Task description
The entries below need to be written out exactly, with no pictures included.

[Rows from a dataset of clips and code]
----
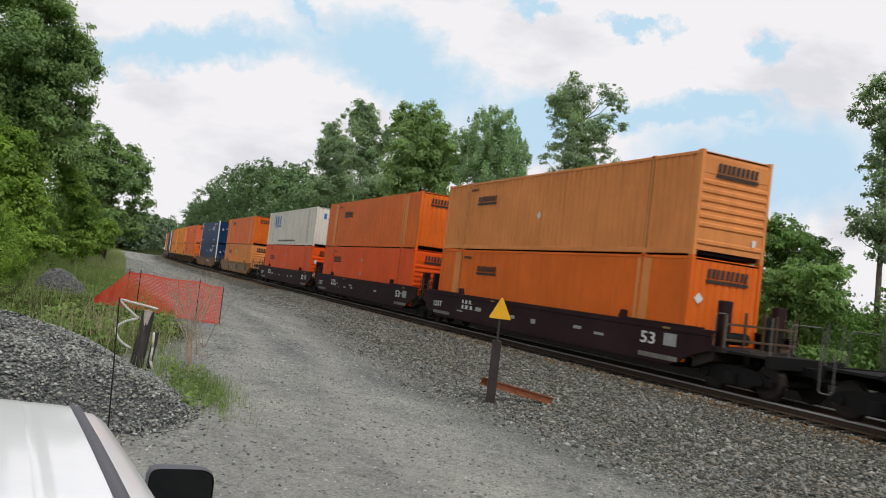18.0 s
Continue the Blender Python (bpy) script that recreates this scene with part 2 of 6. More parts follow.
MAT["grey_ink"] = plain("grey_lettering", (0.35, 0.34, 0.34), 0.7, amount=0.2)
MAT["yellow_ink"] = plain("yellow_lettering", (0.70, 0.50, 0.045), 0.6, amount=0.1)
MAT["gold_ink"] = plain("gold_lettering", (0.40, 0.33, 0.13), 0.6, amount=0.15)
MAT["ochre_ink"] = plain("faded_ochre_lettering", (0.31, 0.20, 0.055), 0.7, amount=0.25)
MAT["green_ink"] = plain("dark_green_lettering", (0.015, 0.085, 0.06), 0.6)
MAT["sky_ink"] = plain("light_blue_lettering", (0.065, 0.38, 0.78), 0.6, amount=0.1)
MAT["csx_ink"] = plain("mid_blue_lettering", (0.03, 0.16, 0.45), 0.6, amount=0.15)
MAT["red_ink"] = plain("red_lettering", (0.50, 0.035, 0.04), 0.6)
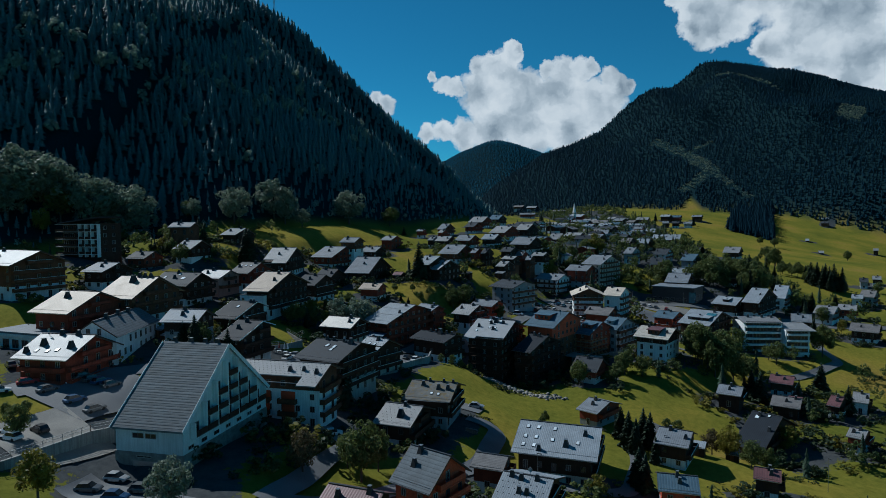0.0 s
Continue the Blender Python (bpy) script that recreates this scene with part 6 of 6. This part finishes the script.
----
Full answer
18.0 s
Continue the Blender Python (bpy) script that recreates this scene with part 2 of 6. More parts follow.
MAT["grey_ink"] = plain("grey_lettering", (0.35, 0.34, 0.34), 0.7, amount=0.2)
MAT["yellow_ink"] = plain("yellow_lettering", (0.70, 0.50, 0.045), 0.6, amount=0.1)
MAT["gold_ink"] = plain("gold_lettering", (0.40, 0.33, 0.13), 0.6, amount=0.15)
MAT["ochre_ink"] = plain("faded_ochre_lettering", (0.31, 0.20, 0.055), 0.7, amount=0.25)
MAT["green_ink"] = plain("dark_green_lettering", (0.015, 0.085, 0.06), 0.6)
MAT["sky_ink"] = plain("light_blue_lettering", (0.065, 0.38, 0.78), 0.6, amount=0.1)
MAT["csx_ink"] = plain("mid_blue_lettering", (0.03, 0.16, 0.45), 0.6, amount=0.15)
MAT["red_ink"] = plain("red_lettering", (0.50, 0.035, 0.04), 0.6)
0.0 s
Continue the Blender Python (bpy) script that recreates this scene with part 6 of 6. This part finishes the script.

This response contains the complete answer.